- Written instruction
Write out the full set of records exactly. Any pictures in them do not belong in the copy.

- Input
----

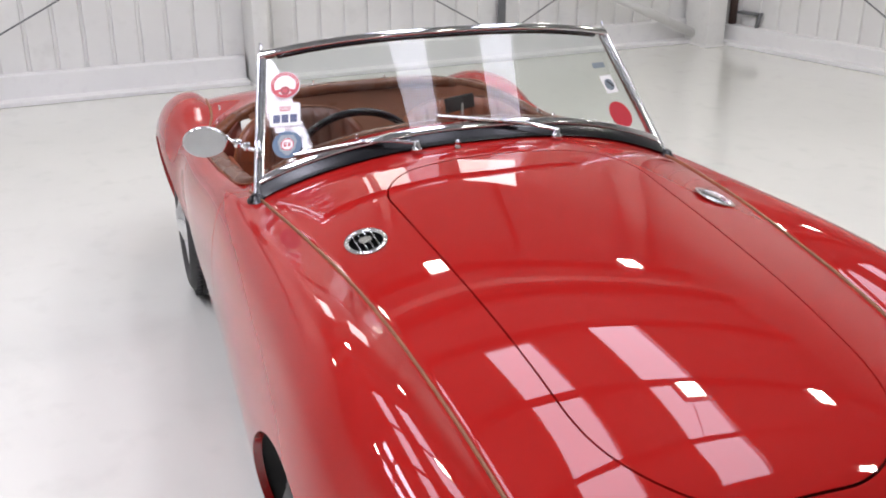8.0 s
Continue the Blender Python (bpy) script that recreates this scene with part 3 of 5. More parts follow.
def cladding(name, length, height, m, label):
    """Profiled steel sheet: shallow trapezoid ribs, real relief, with a back."""
    bm = bmesh.new()
    pitch = 0.2
    xs, us = [], []
    n = int(length / pitch)
    for k in range(n):
        for u, d in ((0.0, 0.0), (0.165, 0.0), (0.171, 0.02), (0.192, 0.02)):
            xs.append(k * pitch + u)
            us.append(d)
    xs.append(n * pitch)
    us.append(0.0)
    lo = [bm.verts.new((x, d, 0)) for x, d in zip(xs, us)]
    hi = [bm.verts.new((x, d, height)) for x, d in zip(xs, us)]
    bl = [bm.verts.new((x, 0.12, 0)) for x in (xs[0], xs[-1])]
    bh = [bm.verts.new((x, 0.12, height)) for x in (xs[0], xs[-1])]
    for k in range(len(xs) - 1):
        bm.faces.new((lo[k], lo[k + 1], hi[k + 1], hi[k]))
    bm.faces.new((bl[1], bl[0], bh[0], bh[1]))
    bmesh.ops.transform(bm, matrix=m, verts=bm.verts)
    return tagged(part(name, bm, M_WALL, None, smooth=False), label, "wall", kind="structure")


cladding("wall_west", 13.4, 5.6, WEST @ pose(WX, WY + 0.2, 0, 0, 0, -90) @ Matrix.Diagonal((1, -1, 1, 1)), "white profiled steel wall sheeting above a low plinth")
cladding("wall_north", 16.4, 5.6, NORTH @ Matrix.Translation((-0.2, 0, 0)), "white profiled steel side wall sheeting")
cladding("wall_east", 18.2, 5.6, pose(EX, 9.9, 0, 0, 0, -90), "white profiled steel end wall sheeting")
cladding("wall_south", 15.2, 5.6, pose(WX - 0.2, EY, 0) @ Matrix.Diagonal((1, -1, 1, 1)), "white profiled steel side wall sheeting")
for name, y0, y1 in (("plinth_west", -7.9, 0.126), ("plinth_west", 0.266, 4.7)):
    tagged(part(name, box((0.1, y1 - y0, 0.2), 0.01, m=WEST @ Matrix.Translation((WX + 0.05, (y0 + y1) / 2, 0.1))), M_KERB, None, smooth=False), "white painted concrete plinth along the wall foot", "plinth", kind="structure")
    tagged(part("step_west", box((0.12, y1 - y0, 0.036), 0.008, 2, m=WEST @ Matrix.Translation((WX + 0.16, (y0 + y1) / 2, 0.018))), M_KERB, None, smooth=False), "low white painted step at the foot of the plinth", "skirting", kind="structure")
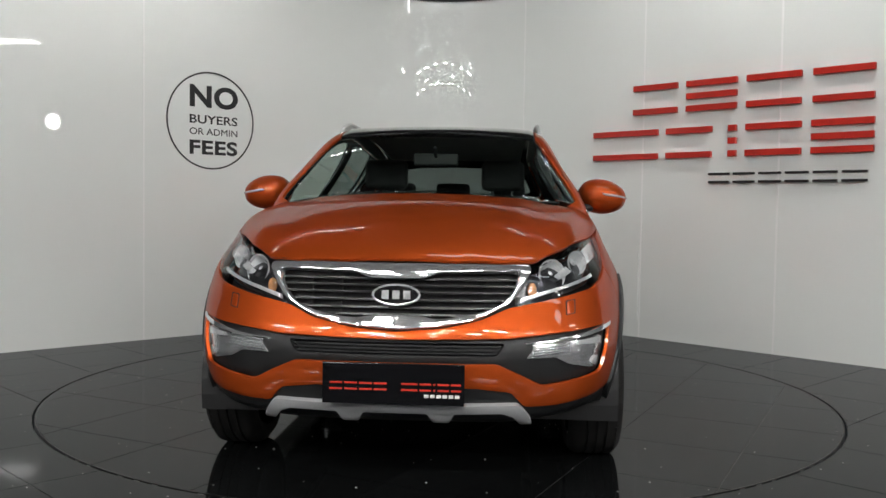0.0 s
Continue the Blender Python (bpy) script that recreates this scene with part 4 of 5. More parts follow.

----

- Exercise response
8.0 s
Continue the Blender Python (bpy) script that recreates this scene with part 3 of 5. More parts follow.
def cladding(name, length, height, m, label):
    """Profiled steel sheet: shallow trapezoid ribs, real relief, with a back."""
    bm = bmesh.new()
    pitch = 0.2
    xs, us = [], []
    n = int(length / pitch)
    for k in range(n):
        for u, d in ((0.0, 0.0), (0.165, 0.0), (0.171, 0.02), (0.192, 0.02)):
            xs.append(k * pitch + u)
            us.append(d)
    xs.append(n * pitch)
    us.append(0.0)
    lo = [bm.verts.new((x, d, 0)) for x, d in zip(xs, us)]
    hi = [bm.verts.new((x, d, height)) for x, d in zip(xs, us)]
    bl = [bm.verts.new((x, 0.12, 0)) for x in (xs[0], xs[-1])]
    bh = [bm.verts.new((x, 0.12, height)) for x in (xs[0], xs[-1])]
    for k in range(len(xs) - 1):
        bm.faces.new((lo[k], lo[k + 1], hi[k + 1], hi[k]))
    bm.faces.new((bl[1], bl[0], bh[0], bh[1]))
    bmesh.ops.transform(bm, matrix=m, verts=bm.verts)
    return tagged(part(name, bm, M_WALL, None, smooth=False), label, "wall", kind="structure")


cladding("wall_west", 13.4, 5.6, WEST @ pose(WX, WY + 0.2, 0, 0, 0, -90) @ Matrix.Diagonal((1, -1, 1, 1)), "white profiled steel wall sheeting above a low plinth")
cladding("wall_north", 16.4, 5.6, NORTH @ Matrix.Translation((-0.2, 0, 0)), "white profiled steel side wall sheeting")
cladding("wall_east", 18.2, 5.6, pose(EX, 9.9, 0, 0, 0, -90), "white profiled steel end wall sheeting")
cladding("wall_south", 15.2, 5.6, pose(WX - 0.2, EY, 0) @ Matrix.Diagonal((1, -1, 1, 1)), "white profiled steel side wall sheeting")
for name, y0, y1 in (("plinth_west", -7.9, 0.126), ("plinth_west", 0.266, 4.7)):
    tagged(part(name, box((0.1, y1 - y0, 0.2), 0.01, m=WEST @ Matrix.Translation((WX + 0.05, (y0 + y1) / 2, 0.1))), M_KERB, None, smooth=False), "white painted concrete plinth along the wall foot", "plinth", kind="structure")
    tagged(part("step_west", box((0.12, y1 - y0, 0.036), 0.008, 2, m=WEST @ Matrix.Translation((WX + 0.16, (y0 + y1) / 2, 0.018))), M_KERB, None, smooth=False), "low white painted step at the foot of the plinth", "skirting", kind="structure")
0.0 s
Continue the Blender Python (bpy) script that recreates this scene with part 4 of 5. More parts follow.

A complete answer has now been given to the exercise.